We also want attendees of events like these to walk away feeling that they’ve managed to take a piece with them, that the event spoke to them and meant something to them. If we didn’t have a women’s league, there’ll be several girls and women in the crowd who’d likely feel that this event means nothing to them and doesn’t apply to them. So we want to encourage girls and women to feel a connection to esports and esport events by having things like a women’s league that they are able to enjoy.

There are no easy answers but as an industry, we need to continually try to push for more so that we don’t need to have these same conversations in 10 – 15 years.

Will VR gaming be competitive and included in esports in the future?

I think it will.
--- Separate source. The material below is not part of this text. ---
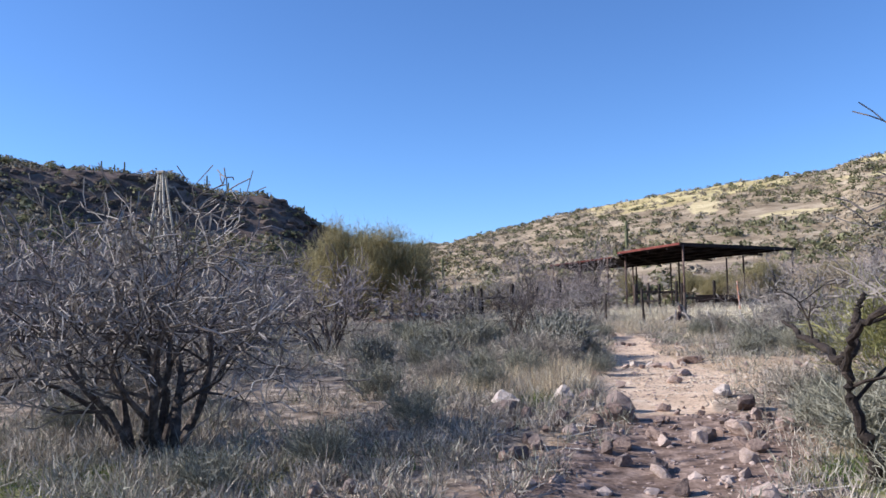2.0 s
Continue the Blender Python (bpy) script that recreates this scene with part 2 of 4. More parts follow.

It may not take over but there will be a place for it. We worked with Oculus over the past year to run a VR Challenger League where we had regional qualifiers for two games, Echo Arena and Unspoken. We then had a finals event at IEM Poland. We decided to bring VR to IEM to see what fans and players thought and determine if there is a big place for VR in esports. We were pleasantly surprised at the reactions we received. However, we learnt that our biggest challenge would involve broadcasting VR competitions. How do we broadcast VR onto Twitch and the like?

We’re taking everything we’ve learnt and use it to figure out ways on how we can incorporate VR into esports gaming. It’ll be a long while before it competes with traditional PC gaming but there’s certainly a future for it.